O surgimento das redes sociais criou um novo tipo de
comportamento na sociedade. Como diria Norberto Bobbio, é a
chance para uma legião de idiotas se manifestar e vomitar todos
os seus traumas e preconceitos sem o mínimo compromisso com
a responsabilidade. Daí a necessidade, mais do que urgente, de
haver uma regulamentação para esse verdadeiro ataque
cibernético que semeia ódio e atrai o que é de pior do ser
humano. Países europeus já se movimentam para dar um basta a
esse modo de promoção da barbárie. O presidente Lula, em
discurso de abertura da Assembleia Anual da ONU, chamou a
atenção para essa necessidade, obtendo o apoio inclusive de Bill
Gates.
O resultado da incivilidade digital mostra toda as suas garras na
atual campanha eleitoral para a prefeitura de São Paulo. Ao
entrar na corrida sem tempo algum de rádio e TV, o candidato
Pablo Marçal lançou mão daquilo que lhe rendeu dinheiro na
vida profissional: enganar otários.
Mas, não poderia fazer isso sem usar estrategicamente o
sentimento que vigora em boa parte da população: se
apresentar como um combatente do sistema que está aí. E a qual
sistema ele se refere exatamente? A uma indignação difusa de
que tudo que vem da política está manchado de sujeira. A isso
ele agrega uma verborragia ilimitada de insultos e agressões
contra tudo e contra todos. Não é à toa que boa parte do
eleitorado que admira Jair Bolsonaro vê em Marçal o “Mito 2.0”,
um robocop avançado da mediocridade.
A cadeirada de José Luiz Datena em Pablo Marçal foi
consequência natural de uma trama pensada, assim como o soco
de um assessor do “M” no marqueteiro de Ricardo Nunes. A
ideia é essa mesma: aproveita-se o sentimento de indignação
contra o sistema político – validado pelos próprios eleitores,
registre-se – para expor de forma grosseira e torpe uma suposta
alternativa para “arrumar a casa”.
Ora, uma eleição exige dois bons ingredientes: candidato e
programa. Se haverá cumprimento ou não das promessas do
vencedor, é outra história que, aliás, contribui para aumentar a
desconfiança na política. Porém, o que Pablo Marçal apresenta é
apenas um amontoado de frases construídas para saciar o
apetite do mais baixo senso comum.
Diante disso, os demais candidatos demoraram a perceber como
enfrentar a voz dissonante da disputa. E que ninguém se engane.
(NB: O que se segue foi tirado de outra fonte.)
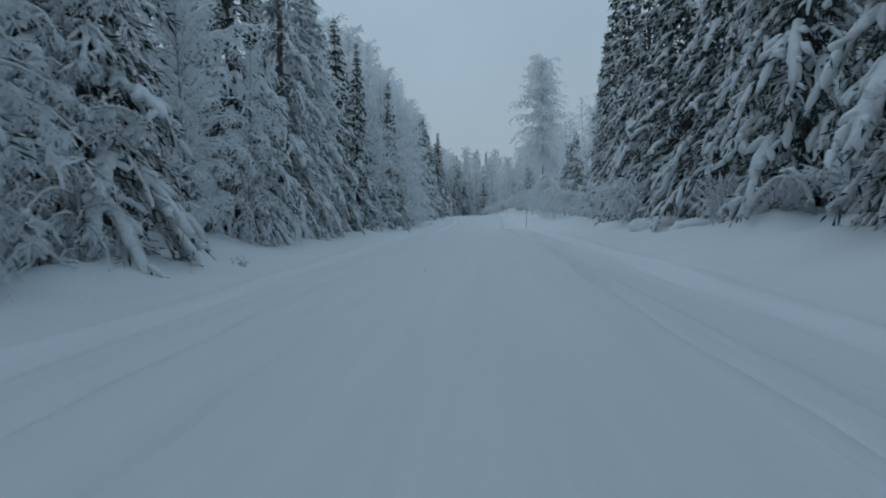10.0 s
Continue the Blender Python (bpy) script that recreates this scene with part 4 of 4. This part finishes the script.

O objetivo era “chacraniano”, ou seja, “eu não vim para explicar,
eu vim para confundir”.
Ao fazer isso e deixar os demais candidatos atônitos, Marçal
surfou na onda do sucesso, aproveitando, inclusive, para vender
mais de seus produtos. O problema é que não ficou somente
nisso. Ao baixar o nível do debate de forma intencional, acabou
levando a eleição para o ringue e até mesmo para a esfera
criminal produzindo a sensação de que “todos os candidatos são
iguais”.
Agora, na eleição, caberá ao cidadão saber distinguir entre a
farsa e a verdade. De qualquer maneira, o estrago está feito.